→ **Aim**
Omit all images, then return the remaining material exactly as it stands.

** start Supplied information **

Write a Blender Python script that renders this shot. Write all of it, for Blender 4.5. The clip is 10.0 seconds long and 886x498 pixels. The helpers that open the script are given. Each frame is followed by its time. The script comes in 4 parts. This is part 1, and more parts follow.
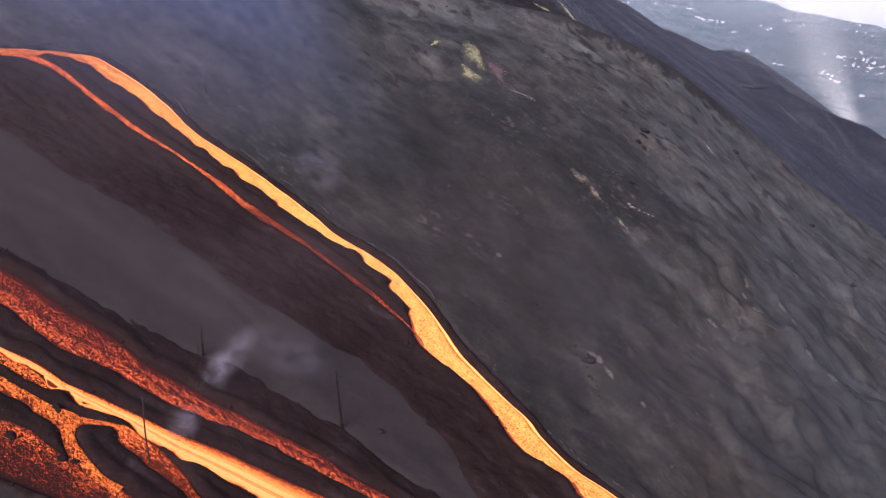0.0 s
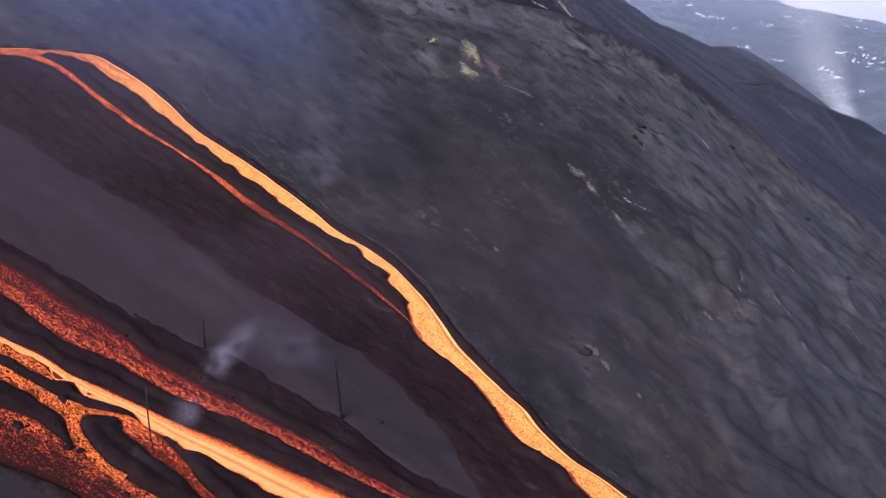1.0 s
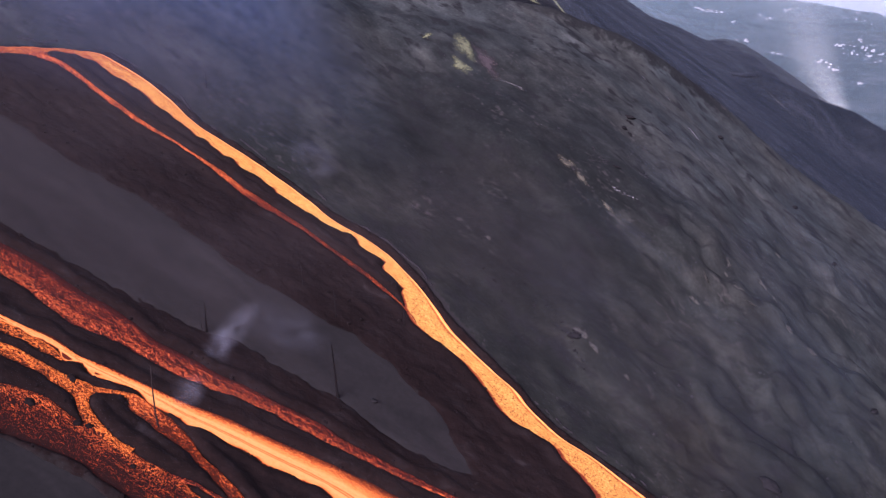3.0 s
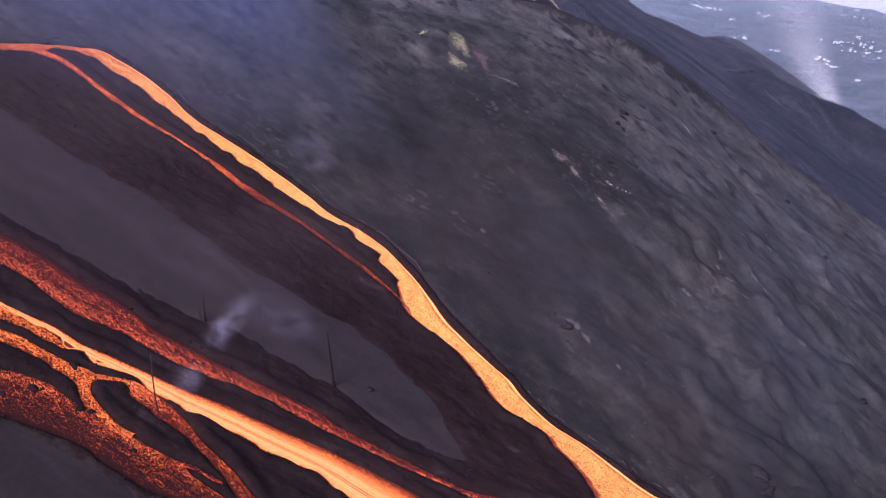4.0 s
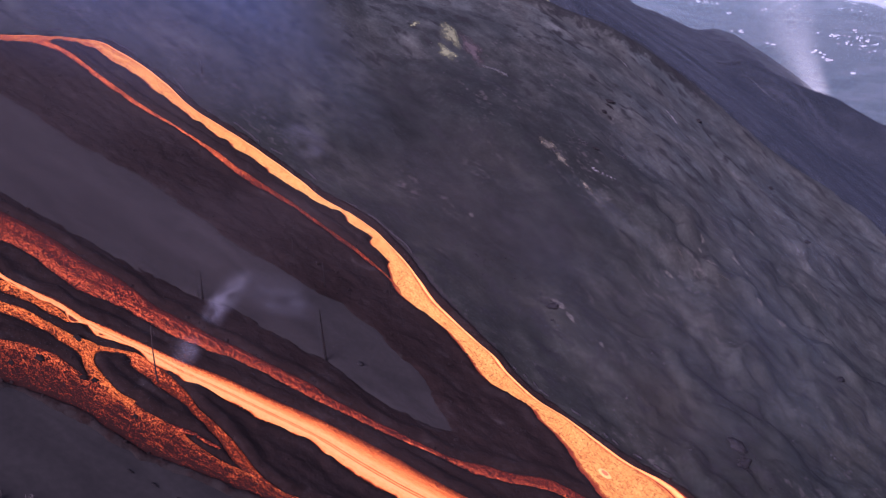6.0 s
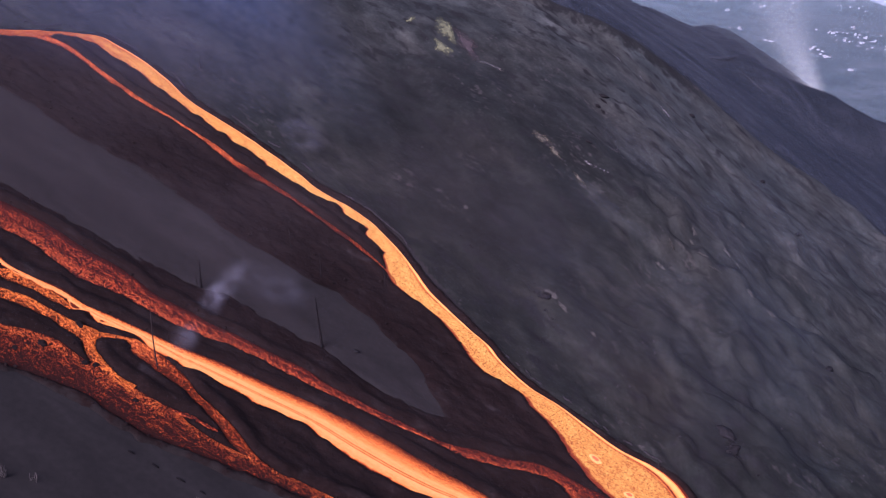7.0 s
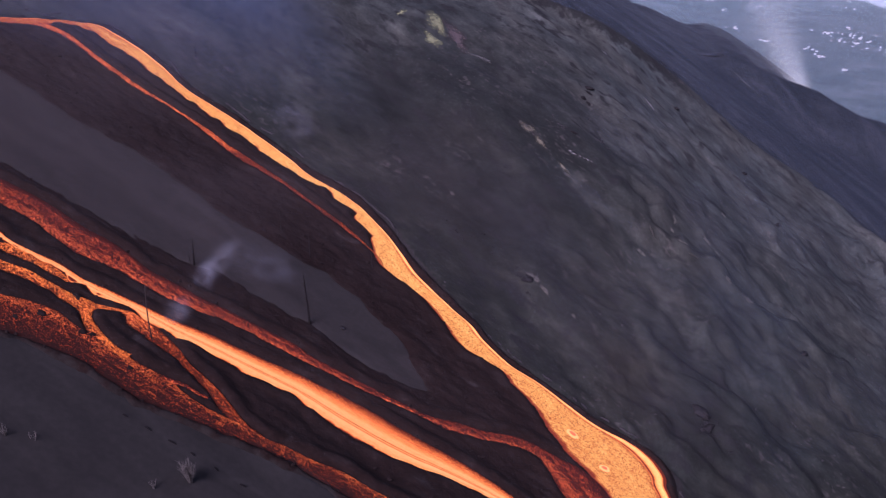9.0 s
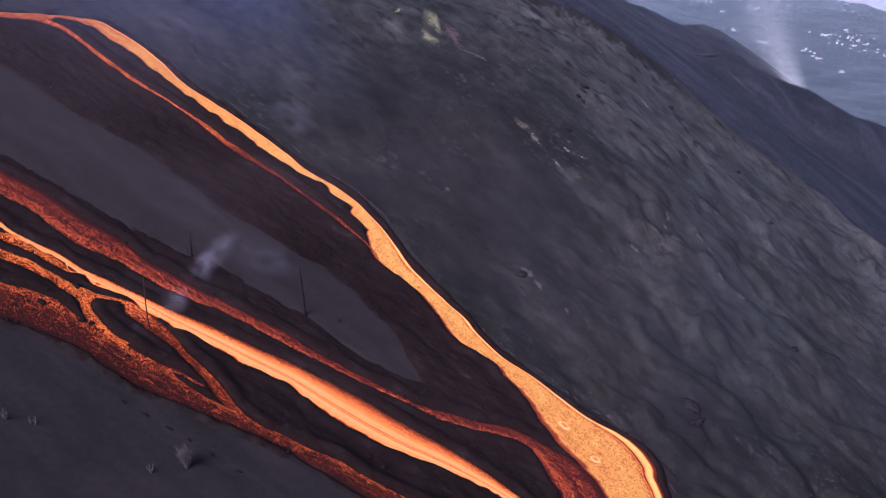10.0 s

** end Supplied information **

→ **Answer to this exercise**
Write a Blender Python script that renders this shot. Write all of it, for Blender 4.5. The clip is 10.0 seconds long and 886x498 pixels. The helpers that open the script are given. Each frame is followed by its time. The script comes in 4 parts. This is part 1, and more parts follow.
0.0 s
1.0 s
3.0 s
4.0 s
6.0 s
7.0 s
9.0 s
10.0 s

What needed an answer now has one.